Retrato de Pousão quando jovem
Na sala que o Museu Nacional Soares dos Reis (MNSR) dedica à obra de Henrique Pousão (1859-1884), o quadro Esperando o Sucesso (1882) destaca-se tanto pelo tamanho como pelo tema: um rapaz de roupa esfarrapada mostra com uma mão uma garatuja feita num pedaço de papel enquanto com a outra tenta dissimular o sorriso malicioso... É impossível ficar-lhe indiferente.
Isso mesmo sentiu Vítor Silva, pintor e professor, que há alguns anose encontrou neste quadro mote para o estudo sobre a história do desenho na arte portuguesa. "Foi um autêntico mergulho" num "caso muito particular no contexto da pintura europeia ocidental, e não só na portuguesa", explica o professor da Faculdade de Arquitectura do Porto. A multiplicidade de leituras que esta tela permite interessou-lhe mais do que o conjunto da obra de Pousão, apesar de o considerar "o grande pintor português do século XIX", podendo ter-se igualado aos grandes pintores europeus da viragem do século, não tivesse morrido com tuberculose aos 25 anos.

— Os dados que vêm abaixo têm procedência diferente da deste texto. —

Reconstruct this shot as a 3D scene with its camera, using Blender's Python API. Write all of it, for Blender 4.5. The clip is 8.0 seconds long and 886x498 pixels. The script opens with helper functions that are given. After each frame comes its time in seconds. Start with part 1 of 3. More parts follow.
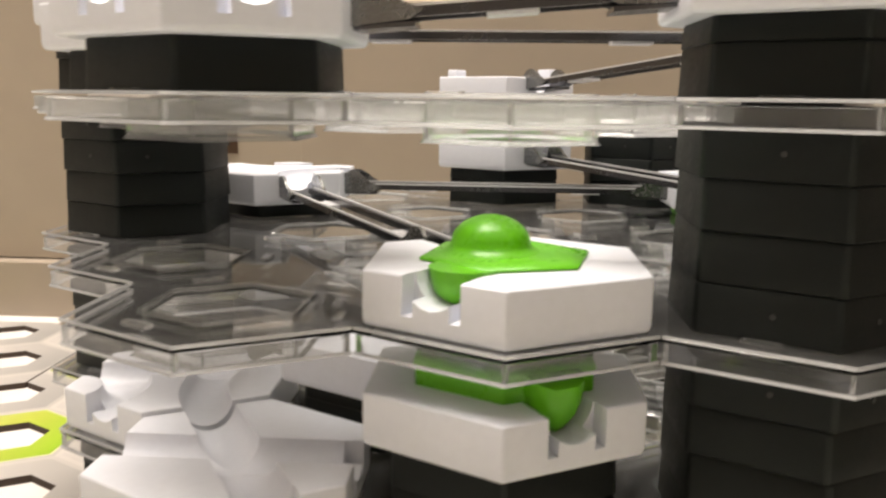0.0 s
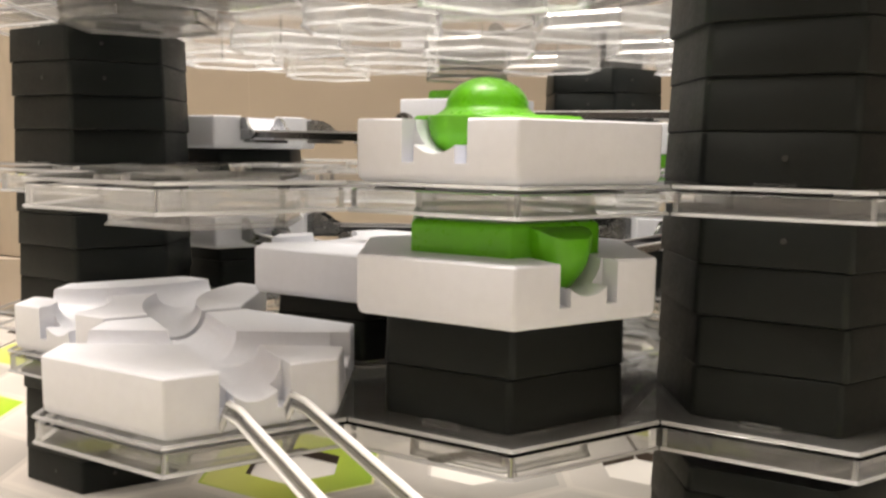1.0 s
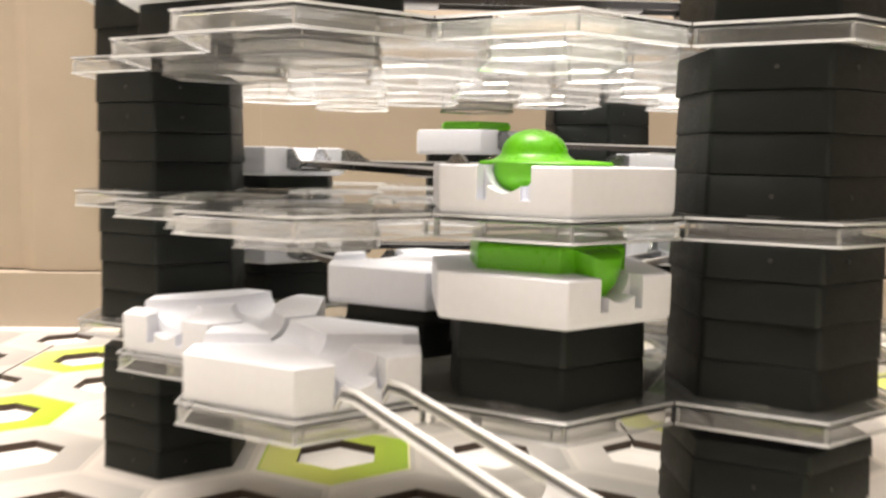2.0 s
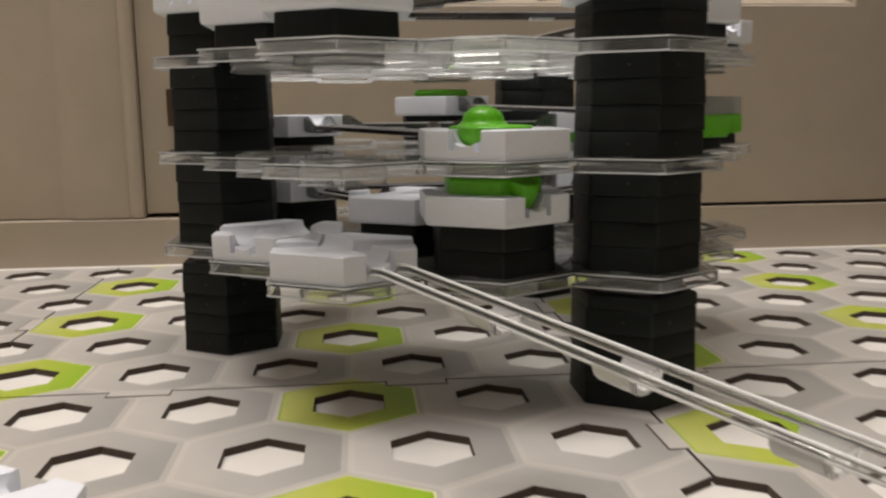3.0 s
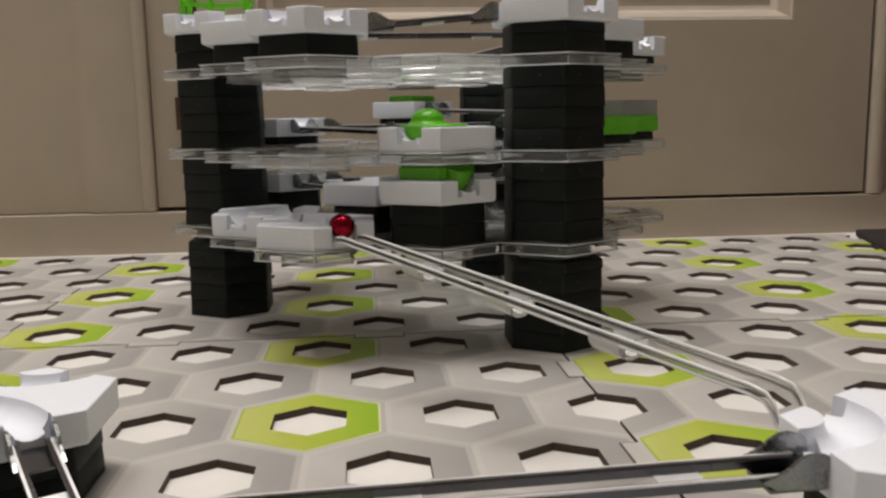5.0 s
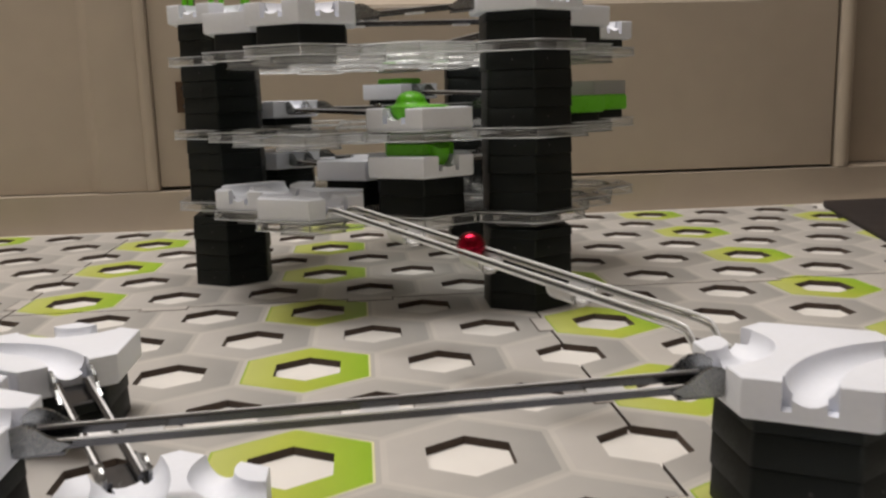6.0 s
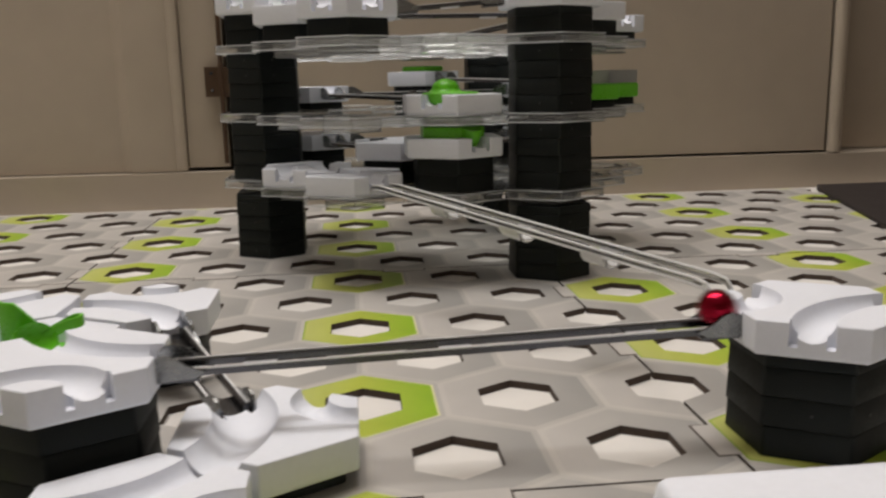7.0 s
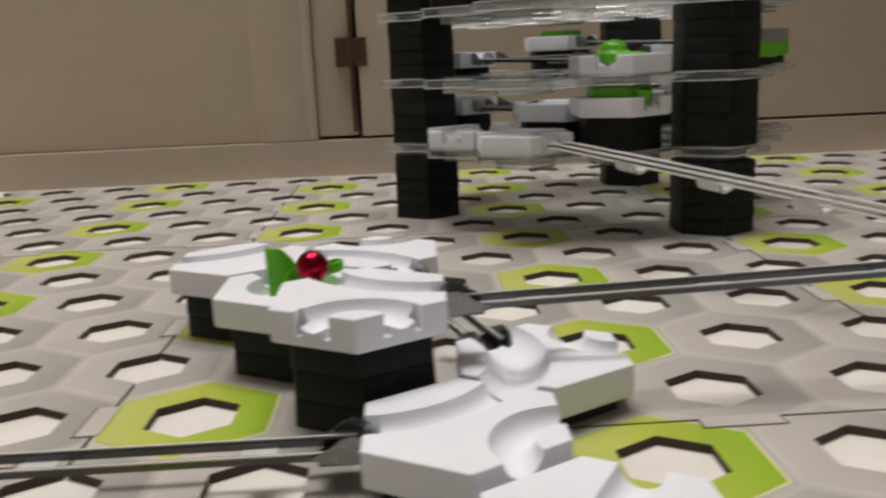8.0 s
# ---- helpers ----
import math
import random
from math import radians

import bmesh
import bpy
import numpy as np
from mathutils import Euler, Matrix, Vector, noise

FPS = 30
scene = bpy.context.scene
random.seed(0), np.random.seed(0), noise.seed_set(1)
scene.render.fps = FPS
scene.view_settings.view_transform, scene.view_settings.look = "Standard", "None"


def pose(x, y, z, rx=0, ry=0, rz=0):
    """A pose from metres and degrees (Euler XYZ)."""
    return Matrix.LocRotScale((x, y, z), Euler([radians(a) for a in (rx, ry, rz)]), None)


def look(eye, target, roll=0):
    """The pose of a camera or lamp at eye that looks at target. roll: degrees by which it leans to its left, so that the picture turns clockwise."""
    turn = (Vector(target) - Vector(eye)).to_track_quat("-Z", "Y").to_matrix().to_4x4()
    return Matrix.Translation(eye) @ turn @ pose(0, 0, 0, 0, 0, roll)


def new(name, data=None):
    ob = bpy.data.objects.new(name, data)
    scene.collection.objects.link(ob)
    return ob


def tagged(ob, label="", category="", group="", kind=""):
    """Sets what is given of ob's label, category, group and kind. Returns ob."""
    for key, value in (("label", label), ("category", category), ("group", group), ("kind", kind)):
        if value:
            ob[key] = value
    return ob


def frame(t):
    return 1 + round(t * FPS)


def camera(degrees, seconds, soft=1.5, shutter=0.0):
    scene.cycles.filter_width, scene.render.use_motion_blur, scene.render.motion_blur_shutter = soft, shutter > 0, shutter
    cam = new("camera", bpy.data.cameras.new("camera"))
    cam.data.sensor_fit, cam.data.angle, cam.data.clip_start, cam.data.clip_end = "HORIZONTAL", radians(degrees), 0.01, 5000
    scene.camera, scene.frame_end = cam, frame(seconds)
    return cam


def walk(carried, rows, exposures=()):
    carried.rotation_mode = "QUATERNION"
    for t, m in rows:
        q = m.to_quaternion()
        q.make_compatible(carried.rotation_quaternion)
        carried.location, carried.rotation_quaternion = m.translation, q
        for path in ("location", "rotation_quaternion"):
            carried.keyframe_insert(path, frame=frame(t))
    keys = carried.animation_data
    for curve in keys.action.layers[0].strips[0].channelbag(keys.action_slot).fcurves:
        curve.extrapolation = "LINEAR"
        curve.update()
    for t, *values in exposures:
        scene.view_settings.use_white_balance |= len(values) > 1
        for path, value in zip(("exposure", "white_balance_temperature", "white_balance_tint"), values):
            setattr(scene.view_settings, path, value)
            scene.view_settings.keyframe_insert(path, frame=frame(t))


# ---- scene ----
cam = camera(54.6, 8.0, soft=2.4, shutter=0.5)
PATH = [
    (0, (0.056, -0.089, 0.14), (-0.072, 1.876, -0.208), 0.7),
    (0.5, (0.039, -0.101, 0.127), (0.024, 1.873, -0.19), 1.1),
    (1, (0.044, -0.086, 0.103), (0.07, 1.9, -0.131), 0.8),
    (1.5, (0.038, -0.092, 0.109), (0.119, 1.898, -0.075), 0.8),
    (2, (0.021, -0.126, 0.109), (0.13, 1.861, -0.098), 1.0),
    (2.2, (0.017, -0.152, 0.108), (0.118, 1.831, -0.134), 0.9),
    (3.5, (0.003, -0.285, 0.123), (0.249, 1.671, -0.214), -1.2),
    (4, (0.008, -0.303, 0.125), (0.242, 1.659, -0.184), -0.6),
    (4.5, (0.018, -0.316, 0.114), (0.205, 1.652, -0.191), -0.5),
    (6, (0.027, -0.375, 0.115), (0.207, 1.585, -0.242), -1.6),
    (6.5, (0.013, -0.4, 0.102), (0.2, 1.554, -0.281), -2.0),
    (7, (0.0, -0.417, 0.117), (0.199, 1.534, -0.273), -1.2),
    (7.5, (-0.034, -0.428, 0.116), (0.132, 1.519, -0.311), -1.4),
    (8, (-0.068, -0.433, 0.113), (-0.006, 1.516, -0.331), -2.5),
]
walk(cam, [(t, look(eye, target, roll)) for t, eye, target, roll in PATH], exposures=[(0, 0.17, 6800, 12), (1, 0.48, 6800, 12), (1.5, 0.68, 6750, 12), (2.2, 0.8, 6750, 12), (3.3, -0.98, 6350, 10), (4, -1.02, 6300, 10), (4.5, -0.77, 6300, 10), (6, -0.72, 6350, 10), (6.6, -0.86, 6350, 10), (8, -0.82, 6300, 10)])

# ---- light ----
world = bpy.data.worlds.new("room_dark")
scene.world = world
world.use_nodes = True
world.node_tree.nodes["Background"].inputs[0].default_value = (0.95, 0.92, 0.88, 1)
world.node_tree.nodes["Background"].inputs[1].default_value = 0.02


def area_lamp(name, at, target, size, watts, colour):
    data = bpy.data.lights.new(name, "AREA")
    data.shape, data.size, data.size_y, data.energy, data.color = "RECTANGLE", size[0], size[1], watts, colour
    ob = new(name, data)
    ob.matrix_world = look(at, target)
    return ob


# assumed overhead source, out of view; the upward one is added as ceiling fill
LAMP = (-0.2, 0.19, 1.8)
area_lamp("unseen_overhead_light", LAMP, (LAMP[0], LAMP[1] + 0.0005, 0), (1.2, 0.46), 37, (1.0, 0.955, 0.92))
area_lamp("added_bounce_light", (LAMP[0], LAMP[1], LAMP[2] + 0.06), (LAMP[0], LAMP[1] + 0.0005, 3), (1.2, 0.46), 15, (1.0, 0.955, 0.92))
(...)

De resto, foi este o quadro que fez a capa do catálogo da exposição com que em 2009 o MNSR assinalou os 150 anos do nascimento do pintor alentejano. Vítor Silva foi o comissário; paralelamente, foi publicando ensaios sobre esta obra. Textos agora reeditados num livro - Henrique Pousão, Vítor Silva (Dafne Editora) -, a lançar hoje, às 18h30, no MNSR, numa sessão com a historiadora Raquel Henriques da Silva e o pintor Mário Bismarck.
Vítor Silva vê em Esperando o Sucesso - que considera uma obra tão popular e emblemática do museu nacional portuense como O Desterrado de Soares dos Reis - a modernidade de Pousão, no modo como ele utiliza o desenho infantil para desconstruir o próprio acto da pintura.
Nesta tela pintada em Roma, em 1882 - numa altura em que Pousão tinha saído de Paris à procura de melhores ares para a sua saúde -, Vítor Silva vislumbra uma dupla "autocaricatura": aquela que se evidencia no retrato do pequeno ciociaro (o rapaz pobre do centro de Itália), e que o investigador interpreta como "uma paródia relativamente à formação do pintor académico" a caminho de se libertar dessa condição, e a que vê no canto superior esquerdo da tela, num desenho apenas esboçado.
Marcas do modernismo de Pousão e do seu alinhamento com a contemporaneidade mais avançada, que então se vivia tanto em Paris como em Roma. E que o pintor formado nas Belas-Artes do Porto depois transportaria para Capri, onde realizaria as suas telas mais luminosas e inovadoras nesse seu gesto contra o academismo. E que só não foi mais arrojado porque a morte o surpreendeu quando ainda jovem.